— Start Source records —
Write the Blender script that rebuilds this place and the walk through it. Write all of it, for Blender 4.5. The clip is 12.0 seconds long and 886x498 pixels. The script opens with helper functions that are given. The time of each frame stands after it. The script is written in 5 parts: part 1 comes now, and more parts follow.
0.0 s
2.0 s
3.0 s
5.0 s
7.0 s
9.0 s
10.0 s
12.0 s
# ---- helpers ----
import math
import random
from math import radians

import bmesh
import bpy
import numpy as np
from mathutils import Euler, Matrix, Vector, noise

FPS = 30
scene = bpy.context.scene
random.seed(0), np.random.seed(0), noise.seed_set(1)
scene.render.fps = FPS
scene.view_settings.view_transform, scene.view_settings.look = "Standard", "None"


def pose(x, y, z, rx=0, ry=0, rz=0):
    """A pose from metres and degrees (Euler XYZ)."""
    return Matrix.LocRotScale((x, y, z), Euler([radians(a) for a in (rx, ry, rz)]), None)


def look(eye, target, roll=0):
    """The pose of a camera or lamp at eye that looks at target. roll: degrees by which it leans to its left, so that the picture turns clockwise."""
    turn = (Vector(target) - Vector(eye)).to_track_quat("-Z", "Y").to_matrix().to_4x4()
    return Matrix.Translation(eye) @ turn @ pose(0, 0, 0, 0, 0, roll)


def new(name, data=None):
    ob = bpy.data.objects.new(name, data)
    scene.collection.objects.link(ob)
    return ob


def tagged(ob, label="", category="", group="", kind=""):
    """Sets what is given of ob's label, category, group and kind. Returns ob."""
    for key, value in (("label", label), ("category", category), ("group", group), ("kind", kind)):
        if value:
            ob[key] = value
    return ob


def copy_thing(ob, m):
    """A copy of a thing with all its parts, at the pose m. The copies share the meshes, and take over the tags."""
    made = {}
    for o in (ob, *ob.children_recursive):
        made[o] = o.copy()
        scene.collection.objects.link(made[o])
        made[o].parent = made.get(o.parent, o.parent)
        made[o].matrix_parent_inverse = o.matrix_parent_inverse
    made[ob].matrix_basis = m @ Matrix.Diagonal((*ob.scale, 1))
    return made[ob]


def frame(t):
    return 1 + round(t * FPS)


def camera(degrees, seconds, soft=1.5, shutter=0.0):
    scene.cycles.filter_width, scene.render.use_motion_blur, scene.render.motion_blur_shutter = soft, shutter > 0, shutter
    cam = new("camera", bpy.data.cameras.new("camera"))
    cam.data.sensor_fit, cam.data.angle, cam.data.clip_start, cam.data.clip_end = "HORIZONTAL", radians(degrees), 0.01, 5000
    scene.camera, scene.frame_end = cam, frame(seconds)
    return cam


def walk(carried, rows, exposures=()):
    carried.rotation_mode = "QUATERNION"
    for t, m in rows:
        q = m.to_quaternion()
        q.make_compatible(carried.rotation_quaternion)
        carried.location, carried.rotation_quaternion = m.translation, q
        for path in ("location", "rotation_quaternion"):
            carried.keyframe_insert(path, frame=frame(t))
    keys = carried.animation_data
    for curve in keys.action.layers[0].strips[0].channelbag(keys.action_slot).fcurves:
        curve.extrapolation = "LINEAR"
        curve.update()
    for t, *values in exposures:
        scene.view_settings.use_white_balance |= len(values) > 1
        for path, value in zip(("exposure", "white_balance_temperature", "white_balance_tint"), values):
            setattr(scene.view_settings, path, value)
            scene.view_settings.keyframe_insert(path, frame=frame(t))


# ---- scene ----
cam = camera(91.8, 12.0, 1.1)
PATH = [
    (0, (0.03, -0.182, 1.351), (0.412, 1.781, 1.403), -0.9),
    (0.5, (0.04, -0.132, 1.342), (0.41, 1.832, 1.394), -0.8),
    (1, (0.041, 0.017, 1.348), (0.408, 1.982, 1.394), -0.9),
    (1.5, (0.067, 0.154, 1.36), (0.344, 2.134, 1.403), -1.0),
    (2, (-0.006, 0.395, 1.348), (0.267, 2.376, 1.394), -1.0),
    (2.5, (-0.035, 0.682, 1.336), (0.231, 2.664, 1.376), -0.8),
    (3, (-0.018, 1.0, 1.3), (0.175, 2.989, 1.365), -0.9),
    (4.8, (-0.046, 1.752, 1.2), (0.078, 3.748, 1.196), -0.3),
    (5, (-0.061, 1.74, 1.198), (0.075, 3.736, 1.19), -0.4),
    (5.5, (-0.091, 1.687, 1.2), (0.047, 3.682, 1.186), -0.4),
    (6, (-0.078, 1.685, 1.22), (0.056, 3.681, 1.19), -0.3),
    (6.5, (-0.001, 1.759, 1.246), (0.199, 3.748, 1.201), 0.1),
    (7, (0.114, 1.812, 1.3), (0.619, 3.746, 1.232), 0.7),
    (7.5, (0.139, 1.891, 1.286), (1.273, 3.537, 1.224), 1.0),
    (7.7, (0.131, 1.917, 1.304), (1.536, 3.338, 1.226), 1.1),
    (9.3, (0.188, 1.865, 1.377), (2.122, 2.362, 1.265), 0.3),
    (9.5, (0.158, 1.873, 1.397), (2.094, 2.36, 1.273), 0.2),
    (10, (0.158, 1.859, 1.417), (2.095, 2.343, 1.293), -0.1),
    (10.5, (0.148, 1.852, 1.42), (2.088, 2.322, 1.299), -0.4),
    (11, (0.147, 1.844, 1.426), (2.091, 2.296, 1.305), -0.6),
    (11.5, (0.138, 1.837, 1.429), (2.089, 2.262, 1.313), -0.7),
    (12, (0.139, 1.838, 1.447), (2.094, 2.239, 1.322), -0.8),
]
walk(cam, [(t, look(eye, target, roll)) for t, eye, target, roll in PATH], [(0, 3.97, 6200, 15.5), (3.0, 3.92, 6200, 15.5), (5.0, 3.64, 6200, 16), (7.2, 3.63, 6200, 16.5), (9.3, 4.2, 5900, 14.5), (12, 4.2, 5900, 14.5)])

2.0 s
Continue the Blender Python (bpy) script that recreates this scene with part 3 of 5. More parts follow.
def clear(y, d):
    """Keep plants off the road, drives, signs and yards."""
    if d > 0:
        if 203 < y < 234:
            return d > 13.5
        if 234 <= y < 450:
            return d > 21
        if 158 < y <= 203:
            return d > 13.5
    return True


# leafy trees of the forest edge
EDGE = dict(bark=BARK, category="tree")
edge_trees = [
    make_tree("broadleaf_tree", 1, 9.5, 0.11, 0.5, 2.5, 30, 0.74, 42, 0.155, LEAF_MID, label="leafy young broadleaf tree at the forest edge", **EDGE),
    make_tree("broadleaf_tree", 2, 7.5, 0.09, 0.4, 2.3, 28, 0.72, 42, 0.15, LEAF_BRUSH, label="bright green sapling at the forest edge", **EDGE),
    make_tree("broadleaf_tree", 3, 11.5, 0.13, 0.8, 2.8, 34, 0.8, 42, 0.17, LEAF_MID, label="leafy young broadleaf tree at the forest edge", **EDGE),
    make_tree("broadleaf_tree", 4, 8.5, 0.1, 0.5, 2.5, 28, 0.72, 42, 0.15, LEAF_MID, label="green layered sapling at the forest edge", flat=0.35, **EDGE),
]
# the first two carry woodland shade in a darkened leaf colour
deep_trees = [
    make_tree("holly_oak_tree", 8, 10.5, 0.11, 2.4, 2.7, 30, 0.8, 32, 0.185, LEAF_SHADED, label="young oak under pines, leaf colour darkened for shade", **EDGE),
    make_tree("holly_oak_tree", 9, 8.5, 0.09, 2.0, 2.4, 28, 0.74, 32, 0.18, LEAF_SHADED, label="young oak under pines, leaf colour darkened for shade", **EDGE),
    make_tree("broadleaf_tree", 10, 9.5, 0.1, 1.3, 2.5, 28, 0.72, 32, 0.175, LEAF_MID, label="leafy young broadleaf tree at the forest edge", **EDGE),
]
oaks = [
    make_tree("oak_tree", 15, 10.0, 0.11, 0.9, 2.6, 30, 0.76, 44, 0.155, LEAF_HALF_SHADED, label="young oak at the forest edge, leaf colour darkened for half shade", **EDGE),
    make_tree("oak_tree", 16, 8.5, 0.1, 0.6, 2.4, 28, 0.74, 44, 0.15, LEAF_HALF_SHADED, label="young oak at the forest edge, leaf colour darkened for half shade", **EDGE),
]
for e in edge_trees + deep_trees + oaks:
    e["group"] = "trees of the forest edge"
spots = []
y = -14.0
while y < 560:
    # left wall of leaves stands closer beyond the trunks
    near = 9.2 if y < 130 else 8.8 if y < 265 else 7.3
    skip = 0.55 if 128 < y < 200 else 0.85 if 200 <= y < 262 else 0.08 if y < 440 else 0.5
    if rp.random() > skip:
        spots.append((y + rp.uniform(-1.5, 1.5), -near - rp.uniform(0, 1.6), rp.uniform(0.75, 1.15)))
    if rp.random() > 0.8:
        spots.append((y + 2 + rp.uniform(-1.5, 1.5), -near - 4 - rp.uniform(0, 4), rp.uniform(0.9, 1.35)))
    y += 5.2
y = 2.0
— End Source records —
Quote exactly the lines running from the start of the listing above through the line where "scene = bpy.context.scene" is found, and output no other lines.

The solution
Write the Blender script that rebuilds this place and the walk through it. Write all of it, for Blender 4.5. The clip is 12.0 seconds long and 886x498 pixels. The script opens with helper functions that are given. The time of each frame stands after it. The script is written in 5 parts: part 1 comes now, and more parts follow.
0.0 s
2.0 s
3.0 s
5.0 s
7.0 s
9.0 s
10.0 s
12.0 s
# ---- helpers ----
import math
import random
from math import radians

import bmesh
import bpy
import numpy as np
from mathutils import Euler, Matrix, Vector, noise

FPS = 30
scene = bpy.context.scene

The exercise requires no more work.